Consider the financial ecosystem of Starlink, the orbital internet engine that underpins much of SpaceX’s commercial valuation. It requires billions of dollars in continuous capital expenditure to launch, maintain, and upgrade a constellation of thousands of satellites in low Earth orbit. The revenue model is beautiful, but the overhead is relentless.
When SpaceX was private, Musk could tell his investors to strap in and expect turbulence. If a launch failed or an upgrade cycle cost an extra billion dollars, there was no public conference call where an analyst from an investment bank could interrogate the CFO about compressed margins.
Now, every launch carries a double weight.
If a Starship flight experiences an anomaly, it is no longer just an engineering problem to be solved by a team in hardhats. It is a material event that requires a disclosure notice. It is a catalyst for a short-ladder attack by traders who cannot tell a raptor engine from a lawnmower engine but know exactly how to trigger a panic-sell in a volatile market.
The two-day slide to $148 is a warning shot from the market. It is the financial world saying: We will fund your revolution, but we will not tolerate your chaos.
The Illusion of Control
It is tempting to look at this slide as a failure. That would be a mistake.
The reality of modern finance is that inclusion in major indexes is a double-edged sword that every transformational company must eventually face. Tesla went through it. Apple went through it. Amazon, in its early years, watched its stock price get dismantled by a market that could not understand why a bookstore was spending all its money on warehouses.
The market is a voting machine in the short term, but a weighing machine in the long term.
The danger is not that SpaceX will run out of money. The company’s balance sheet remains formidable, defended by government launch contracts, national security payloads, and a near-monopoly on commercial orbital transport. The real danger is cultural.

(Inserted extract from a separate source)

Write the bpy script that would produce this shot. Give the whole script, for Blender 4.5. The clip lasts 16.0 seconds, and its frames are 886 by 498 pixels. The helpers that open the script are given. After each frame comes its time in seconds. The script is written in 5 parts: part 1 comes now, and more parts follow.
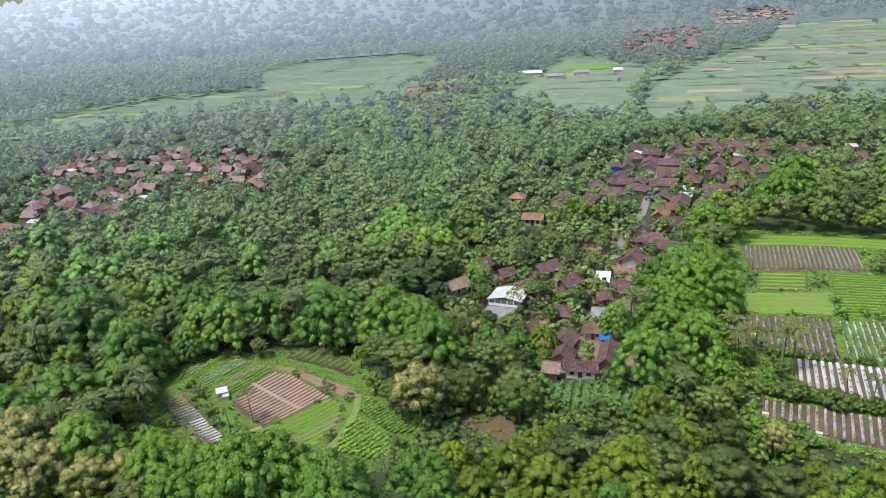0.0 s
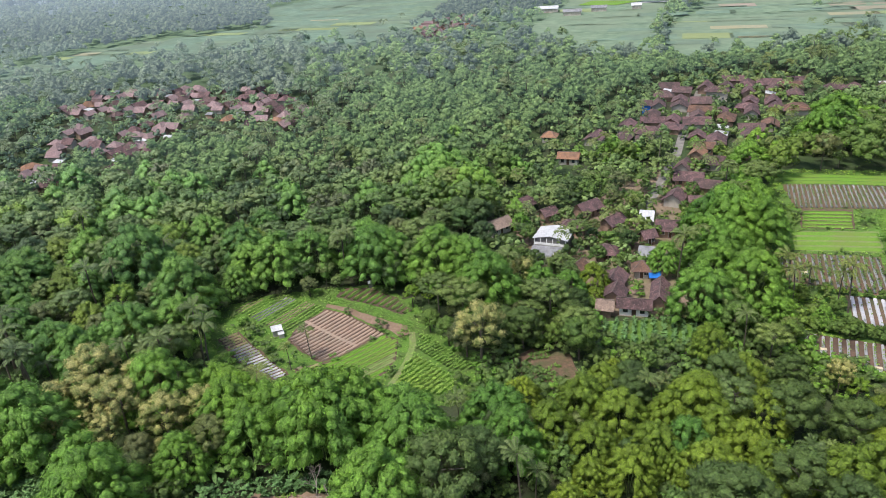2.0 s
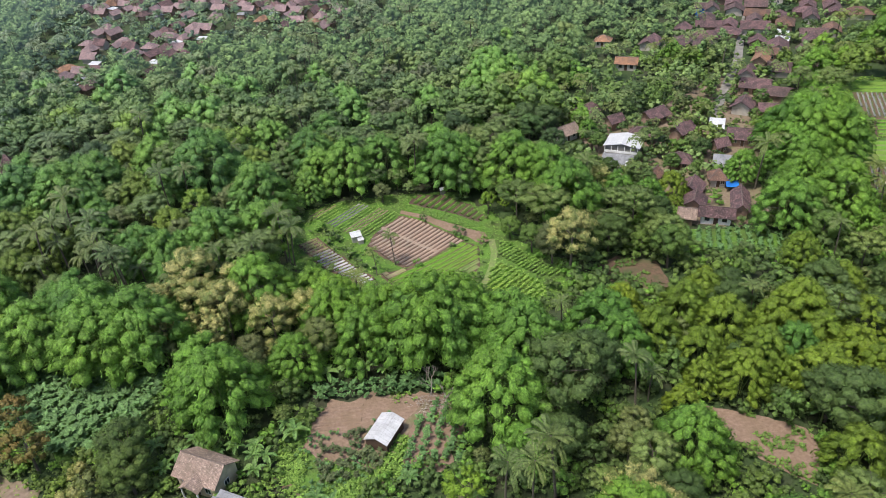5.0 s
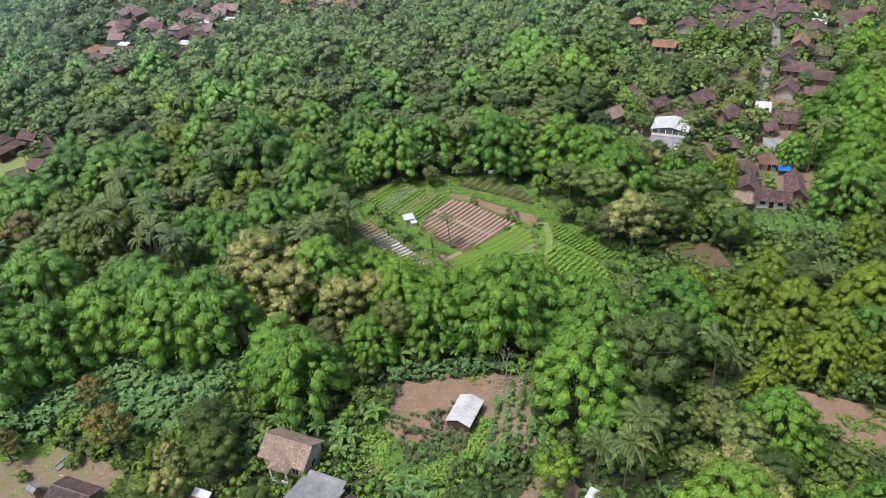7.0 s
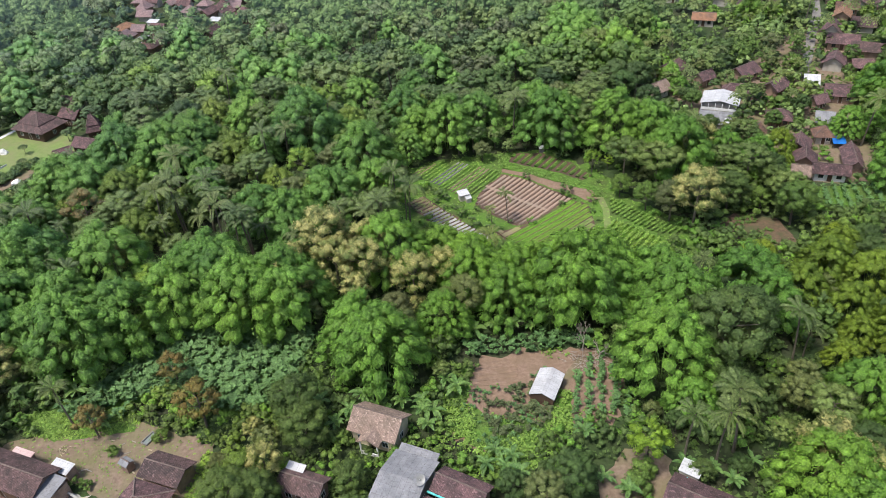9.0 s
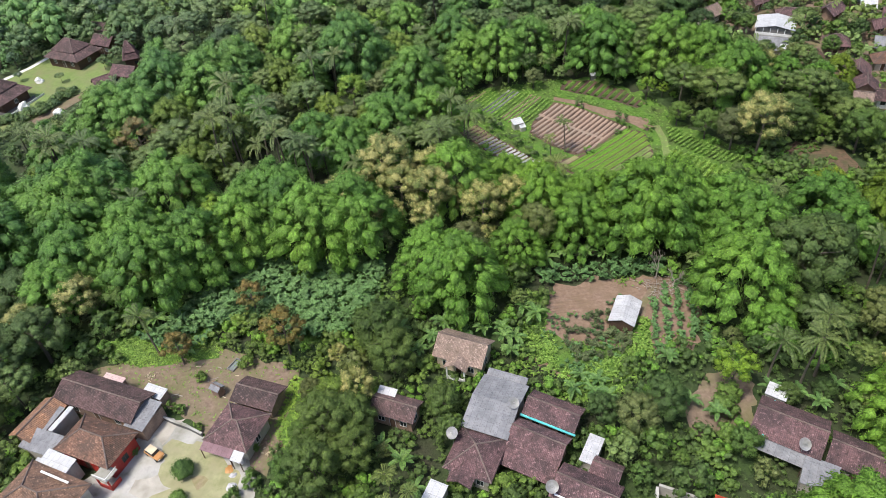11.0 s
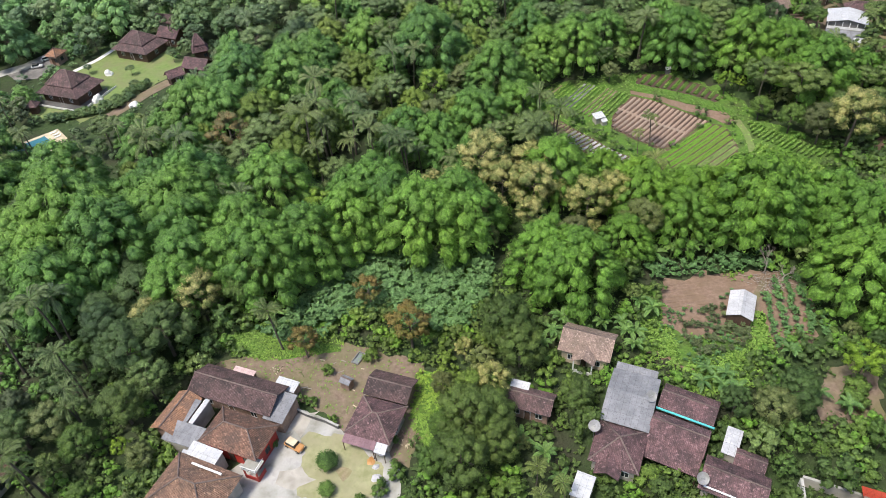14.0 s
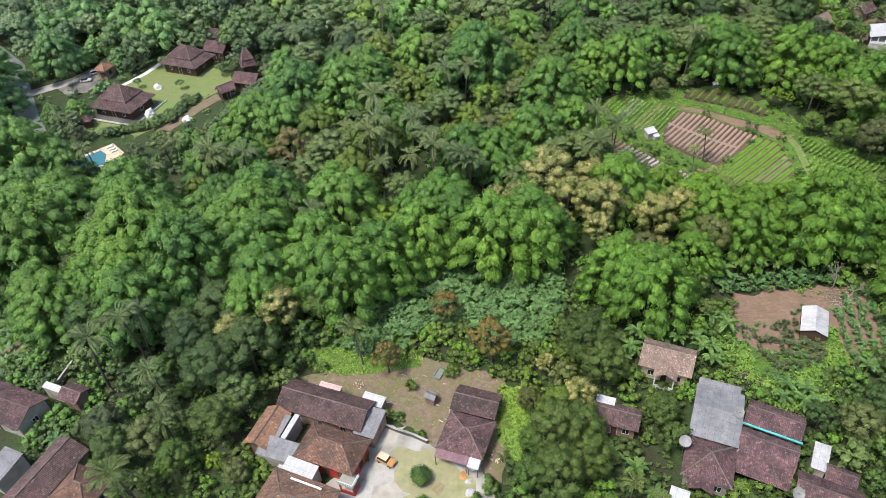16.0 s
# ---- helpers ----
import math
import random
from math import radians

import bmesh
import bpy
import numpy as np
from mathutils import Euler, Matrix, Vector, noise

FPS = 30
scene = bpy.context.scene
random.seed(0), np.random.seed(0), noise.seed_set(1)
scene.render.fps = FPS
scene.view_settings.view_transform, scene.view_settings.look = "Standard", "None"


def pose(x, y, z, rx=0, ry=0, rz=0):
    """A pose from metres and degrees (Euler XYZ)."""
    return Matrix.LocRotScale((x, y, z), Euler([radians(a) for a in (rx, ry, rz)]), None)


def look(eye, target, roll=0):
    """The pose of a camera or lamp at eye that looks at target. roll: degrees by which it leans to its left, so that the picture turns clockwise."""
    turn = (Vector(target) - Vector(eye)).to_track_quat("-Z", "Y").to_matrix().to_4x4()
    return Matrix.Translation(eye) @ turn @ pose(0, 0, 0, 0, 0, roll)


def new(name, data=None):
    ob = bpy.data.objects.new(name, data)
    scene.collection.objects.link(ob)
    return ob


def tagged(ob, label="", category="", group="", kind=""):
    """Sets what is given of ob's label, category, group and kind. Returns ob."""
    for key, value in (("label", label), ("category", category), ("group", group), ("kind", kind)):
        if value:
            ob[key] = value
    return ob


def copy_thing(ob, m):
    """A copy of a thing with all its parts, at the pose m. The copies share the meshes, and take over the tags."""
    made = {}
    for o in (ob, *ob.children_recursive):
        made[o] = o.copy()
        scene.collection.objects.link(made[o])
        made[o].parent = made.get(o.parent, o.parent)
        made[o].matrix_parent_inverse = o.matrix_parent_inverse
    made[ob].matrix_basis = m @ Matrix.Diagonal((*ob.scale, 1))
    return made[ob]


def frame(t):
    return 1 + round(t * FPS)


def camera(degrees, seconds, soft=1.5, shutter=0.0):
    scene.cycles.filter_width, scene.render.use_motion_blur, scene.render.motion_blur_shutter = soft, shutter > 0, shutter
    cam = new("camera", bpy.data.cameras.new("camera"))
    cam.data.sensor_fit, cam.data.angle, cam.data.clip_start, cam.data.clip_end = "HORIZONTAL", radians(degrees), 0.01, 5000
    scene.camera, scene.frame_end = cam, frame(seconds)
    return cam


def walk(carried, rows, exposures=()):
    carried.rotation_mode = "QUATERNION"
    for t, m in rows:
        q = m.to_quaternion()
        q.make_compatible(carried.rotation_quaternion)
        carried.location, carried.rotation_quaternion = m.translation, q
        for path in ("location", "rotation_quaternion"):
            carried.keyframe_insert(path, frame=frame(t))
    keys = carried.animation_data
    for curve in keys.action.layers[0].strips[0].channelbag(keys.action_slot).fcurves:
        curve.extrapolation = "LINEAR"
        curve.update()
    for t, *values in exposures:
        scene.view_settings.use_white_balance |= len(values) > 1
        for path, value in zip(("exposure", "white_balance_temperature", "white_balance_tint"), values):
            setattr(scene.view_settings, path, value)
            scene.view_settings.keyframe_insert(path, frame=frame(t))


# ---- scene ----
cam = camera(64.3, 16.0, soft=0.7)
METRES, EYE, TILT, LEAN, TURN = 110.0, 88.0, -20.0, 4.0, 0.0
ROWS = [
    (0.0, 0.0, 0.0, 0.0, 0.0, 0.0, -0.0),
    (0.5, -0.0303, 0.0005, -0.0016, -0.01, -1.2, 0.04),
    (1.0, -0.0608, 0.0009, -0.004, -0.04, -2.37, 0.06),
    (1.5, -0.0914, 0.0014, -0.0054, -0.07, -3.54, 0.07),
    (2.0, -0.1226, 0.0023, -0.0067, -0.1, -4.73, 0.07),
    (2.5, -0.1534, 0.0028, -0.0084, -0.13, -5.95, 0.07),
    (3.0, -0.1832, 0.0033, -0.0097, -0.14, -7.13, 0.04),
    (3.5, -0.2142, 0.0044, -0.0105, -0.16, -8.38, -0.04),
    (4.0, -0.2452, 0.0046, -0.0122, -0.17, -9.62, -0.12),
    (4.5, -0.2763, 0.0053, -0.013, -0.18, -10.87, -0.22),
    (5.0, -0.3075, 0.0058, -0.0139, -0.19, -12.06, -0.35),
    (7.5, -0.4638, 0.0069, -0.0183, -0.3, -13.42, -0.58),
    (8.0, -0.4944, 0.0068, -0.0202, -0.3, -13.59, -0.49),
    (8.5, -0.5245, 0.0066, -0.0226, -0.28, -14.2, -0.33),
    (9.0, -0.5545, 0.0067, -0.0249, -0.26, -15.09, -0.18),
    (9.5, -0.5848, 0.0069, -0.0282, -0.24, -16.56, -0.05),
    (12.0, -0.7419, 0.0066, -0.0308, -0.44, -21.57, -0.21),
    (12.5, -0.7737, 0.0049, -0.0283, -0.47, -21.58, -0.26),
    (13.0, -0.8051, 0.0028, -0.0247, -0.49, -21.58, -0.27),
    (13.5, -0.8364, 0.0005, -0.0207, -0.48, -21.57, -0.22),
    (14.0, -0.868, -0.0016, -0.0168, -0.49, -21.51, -0.2),
    (14.5, -0.8998, -0.0037, -0.012, -0.52, -21.42, -0.24),
    (15.0, -0.9315, -0.0064, -0.0062, -0.53, -21.3, -0.26),
    (15.5, -0.9632, -0.0096, 0.0007, -0.53, -21.18, -0.24),
    (16.0, -0.9951, -0.0127, 0.0072, -0.56, -21.08, -0.22),
]
walk(cam, [(t, pose(0, 0, EYE, TILT, LEAN, TURN) @ pose(METRES * x, METRES * y, METRES * z, 90 + pitch, roll, yaw)) for t, x, y, z, yaw, pitch, roll in ROWS])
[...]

When a company’s internal culture becomes addicted to the stock ticker, the mission changes. Decisions start getting made not based on what gets humanity to Mars fastest, but on what preserves the stock price before the next quarterly earnings call. Engineers become risk-averse. Management becomes defensive. The bold, frantic spirit that allowed a scrappy startup to upend the entire global aerospace establishment gets smothered by the blanket of corporate preservation.
But look closer at what happened during those two days of selling.
Even as the price broke below the debut mark, the volume began to stabilize. The tourist money—the retail day traders looking for a quick ride on a hype train—was washed out. What remained were the structural buyers, the long-term pension funds, and the sovereign wealth entities that view orbital infrastructure not as a trade, but as the foundational real estate of the next century.
The Long View From the Pad
We have a habit of looking at numbers on a screen and assigning them a moral value. A green number means we are winning; a red number means we are losing.
But the people standing on the muddy flats of south Texas, watching a mechanical arm stabilize a three-hundred-foot-tall booster, do not live in that binary. They live in a world of pressures, temperatures, and tolerances. They know that the atmosphere gets thicker before it gets thinner, and that breaking through the sound barrier requires pushing through a wall of violent, destructive vibration.
The stock market is just another atmosphere to pass through.
The slide to $148 is not the end of the story; it is the moment the training wheels came off. It is the moment SpaceX stopped being an untouchable tech myth and became a real, scrutinized, public pillar of the global economy. It is uncomfortable. It is bruised.
But the next rocket is already on the pad, venting white clouds of liquid oxygen into the humid air, entirely indifferent to the closing bell.